§ What you are asked to do: Pictures aside, quote the whole listing exactly.

§ Data block:
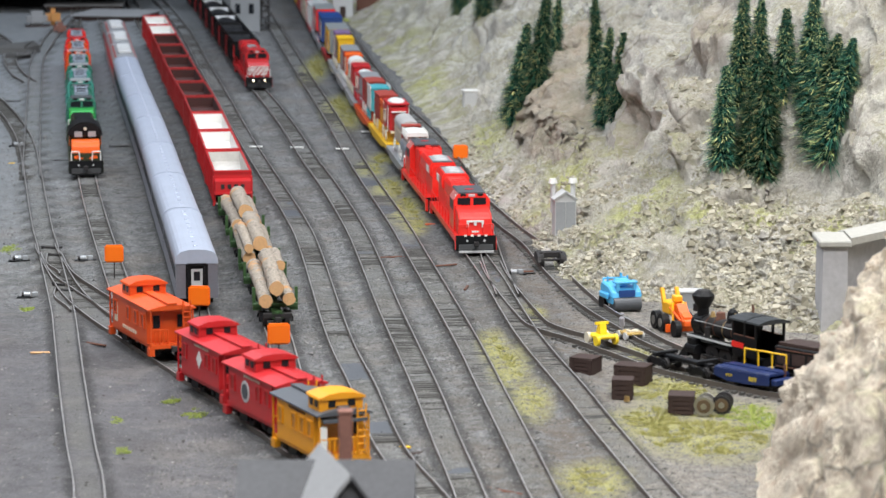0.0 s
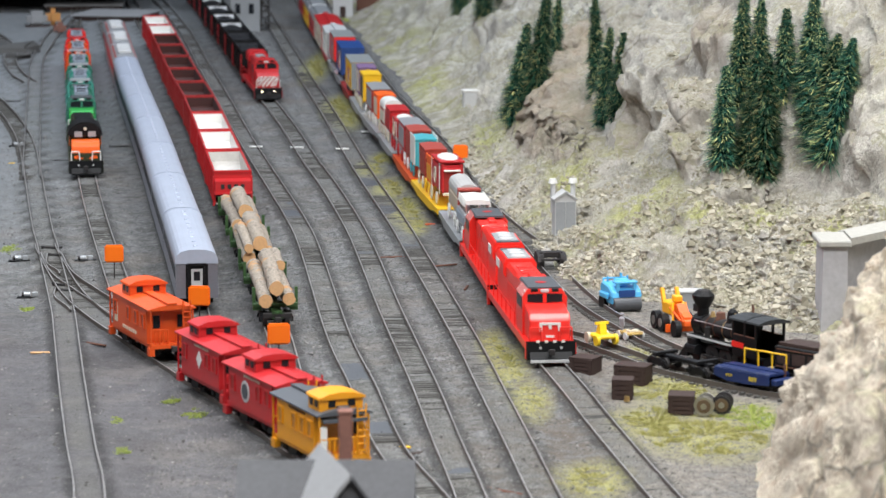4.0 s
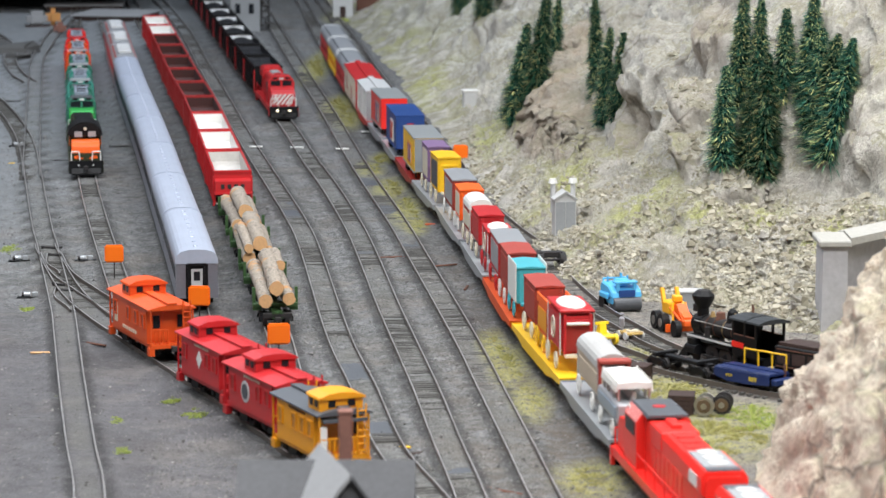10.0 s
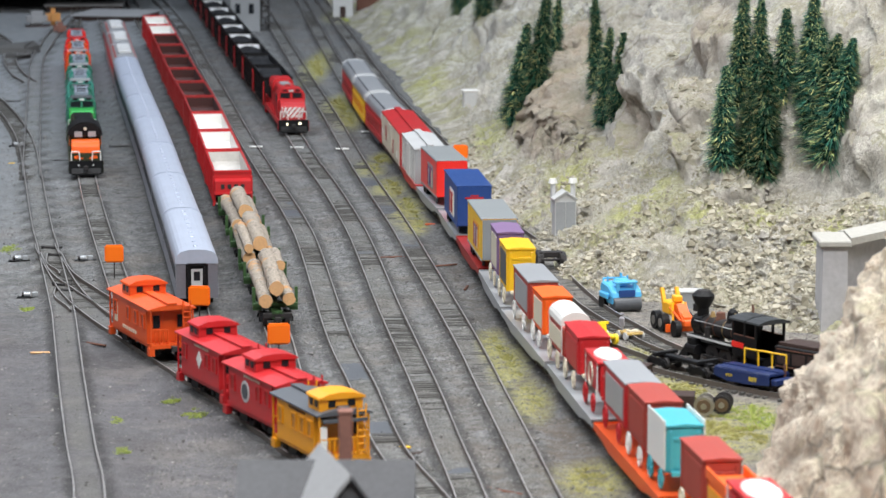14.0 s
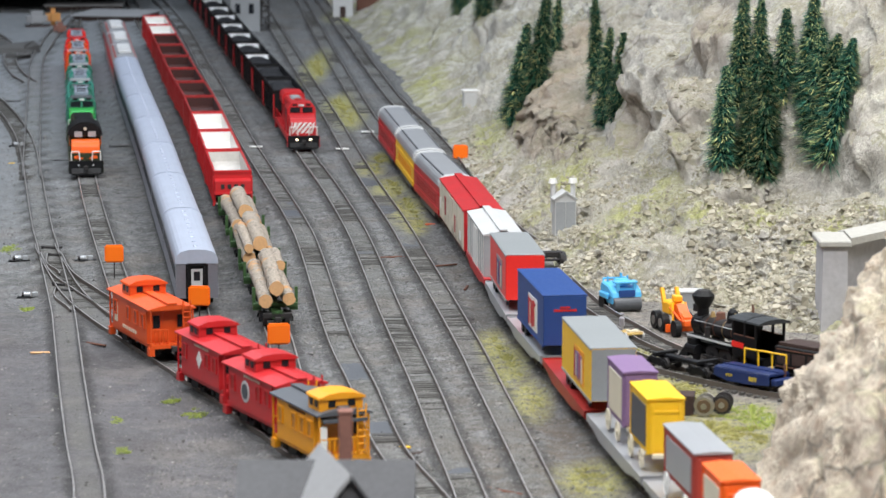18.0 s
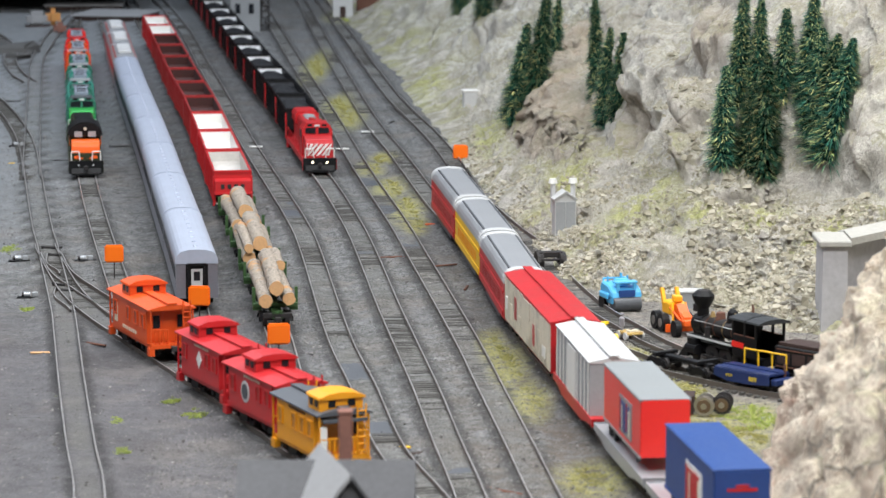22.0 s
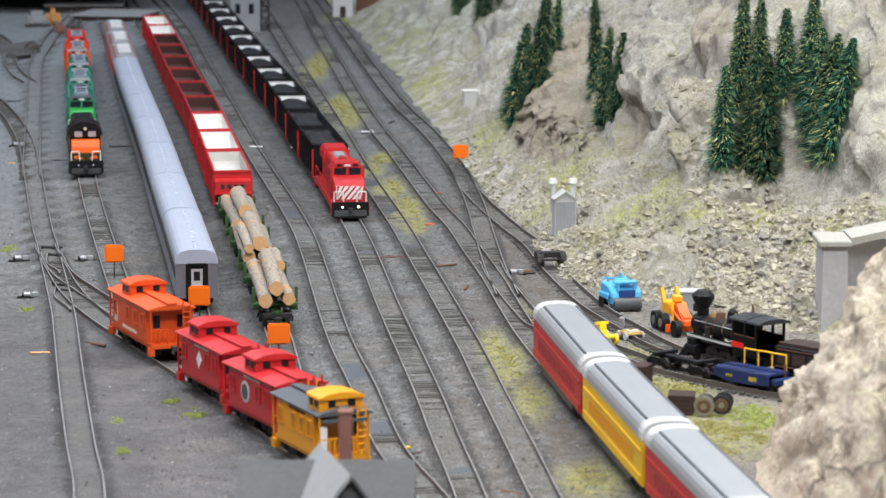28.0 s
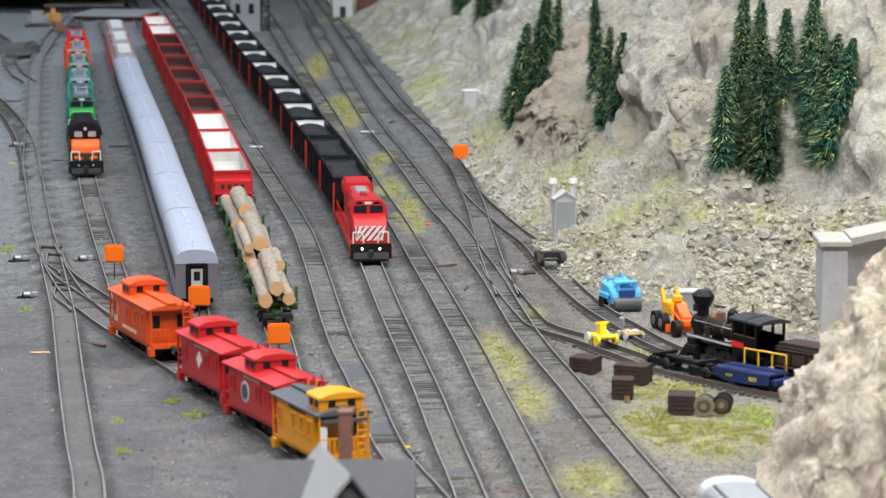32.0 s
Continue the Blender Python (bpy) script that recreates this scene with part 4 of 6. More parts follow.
EL = 202.0
se = s_at("engine_track", 3185)
specs = [("black and orange switcher with rounded cab", OLIVE, BLACK, ORANGE), ("green hood locomotive with pale nose marks", DGREEN, DGREY, GREEN), ("teal green hood locomotive", TGREEN, GREY, TGREEN),
         ("dark green hood locomotive with grey roof", DGREEN, GREY, DGREY), ("orange locomotive with grey roof", CABORANGE, GREY, CABORANGE), ("red locomotive with a grey roof", RED, CRED, RED)]
for k, (lab, b1, r1, n1) in enumerate(specs):
    d = diesel("diesel_locomotive", lab + ", parked", EL - 16 + (100 if k == 0 else 0), b1, r1, n1, group="parked locomotives", rail=WHITE, cab_z=45 if k else 43, marks=None, hood=45 if k else 33)
    park(d, "engine_track", se - EL / 2 - k * EL - (50 if k == 0 else 100))
    f = EL / 2 - 8 + (50 if k == 0 else 0)
    if k:
        for gx in (-0.55, -0.2, 0.08):
            part("roof_gear", box(f * gx, f * gx + 17, -8, 8, 45, 49.5, 0.8), ROOFBLUE, d, "blue-grey roof equipment")
            part("roof_opening", box(f * gx + 4, f * gx + 13, -5, 5, 49.4, 49.9), BLACK, d)
    if k == 0:
        prof = [(18 * math.cos(math.pi * i / 12), 38 + 14 * math.sin(math.pi * i / 12)) for i in range(13)]
        part("arched_cab_roof", prism(bmesh.new(), prof, f * 0.40, f * 0.76, "x"), BLACK, d, "rounded black cab roof")
        part("orange_band", box(f * 0.42, f * 0.7, -16.5, 16.5, 26, 34), ORANGE, d)
        part("lower_nose", box(f - 3.4, f - 2.2, -14.8, 14.8, 14.5, 23), OLIVE, d, "dark olive lower nose")
        # lower cab panes painted grey as the reflection on their glass
        for s in (-1, 1):
            part("cab_window", box(f * 0.755, f * 0.77, min(s * 3, s * 11), max(s * 3, s * 11), 36.5, 42), GREY, d)
        for s in (-1, 1):
            part("nose_chevron", prism(bmesh.new(), [(s * 2, 17), (s * 12, 17.5), (s * 12, 20), (s * 8, 21)], f - 2.6, f - 1.9, "x"), ORANGE, d)
        part("headlamp", cyl((f * 0.74, 0, 45), (f * 0.78, 0, 45), 1.5, 1.5, 12), CREAM, d)
    if k == 1:
        for y0, y1 in ((-8, -3), (0.5, 6)):
            for z in (22, 25.5):
                part("nose_letter_bar", box(f - 4.2, f - 2.4, y0, y1, z + 3.5, z + 5.1), WHITE, d)
            part("nose_letter_bar", box(f - 4.2, f - 2.4, y0, y0 + 1.6, 24.5, 31), WHITE, d)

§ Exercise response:
0.0 s
4.0 s
10.0 s
14.0 s
18.0 s
22.0 s
28.0 s
32.0 s
Continue the Blender Python (bpy) script that recreates this scene with part 4 of 6. More parts follow.
EL = 202.0
se = s_at("engine_track", 3185)
specs = [("black and orange switcher with rounded cab", OLIVE, BLACK, ORANGE), ("green hood locomotive with pale nose marks", DGREEN, DGREY, GREEN), ("teal green hood locomotive", TGREEN, GREY, TGREEN),
         ("dark green hood locomotive with grey roof", DGREEN, GREY, DGREY), ("orange locomotive with grey roof", CABORANGE, GREY, CABORANGE), ("red locomotive with a grey roof", RED, CRED, RED)]
for k, (lab, b1, r1, n1) in enumerate(specs):
    d = diesel("diesel_locomotive", lab + ", parked", EL - 16 + (100 if k == 0 else 0), b1, r1, n1, group="parked locomotives", rail=WHITE, cab_z=45 if k else 43, marks=None, hood=45 if k else 33)
    park(d, "engine_track", se - EL / 2 - k * EL - (50 if k == 0 else 100))
    f = EL / 2 - 8 + (50 if k == 0 else 0)
    if k:
        for gx in (-0.55, -0.2, 0.08):
            part("roof_gear", box(f * gx, f * gx + 17, -8, 8, 45, 49.5, 0.8), ROOFBLUE, d, "blue-grey roof equipment")
            part("roof_opening", box(f * gx + 4, f * gx + 13, -5, 5, 49.4, 49.9), BLACK, d)
    if k == 0:
        prof = [(18 * math.cos(math.pi * i / 12), 38 + 14 * math.sin(math.pi * i / 12)) for i in range(13)]
        part("arched_cab_roof", prism(bmesh.new(), prof, f * 0.40, f * 0.76, "x"), BLACK, d, "rounded black cab roof")
        part("orange_band", box(f * 0.42, f * 0.7, -16.5, 16.5, 26, 34), ORANGE, d)
        part("lower_nose", box(f - 3.4, f - 2.2, -14.8, 14.8, 14.5, 23), OLIVE, d, "dark olive lower nose")
        # lower cab panes painted grey as the reflection on their glass
        for s in (-1, 1):
            part("cab_window", box(f * 0.755, f * 0.77, min(s * 3, s * 11), max(s * 3, s * 11), 36.5, 42), GREY, d)
        for s in (-1, 1):
            part("nose_chevron", prism(bmesh.new(), [(s * 2, 17), (s * 12, 17.5), (s * 12, 20), (s * 8, 21)], f - 2.6, f - 1.9, "x"), ORANGE, d)
        part("headlamp", cyl((f * 0.74, 0, 45), (f * 0.78, 0, 45), 1.5, 1.5, 12), CREAM, d)
    if k == 1:
        for y0, y1 in ((-8, -3), (0.5, 6)):
            for z in (22, 25.5):
                part("nose_letter_bar", box(f - 4.2, f - 2.4, y0, y1, z + 3.5, z + 5.1), WHITE, d)
            part("nose_letter_bar", box(f - 4.2, f - 2.4, y0, y0 + 1.6, 24.5, 31), WHITE, d)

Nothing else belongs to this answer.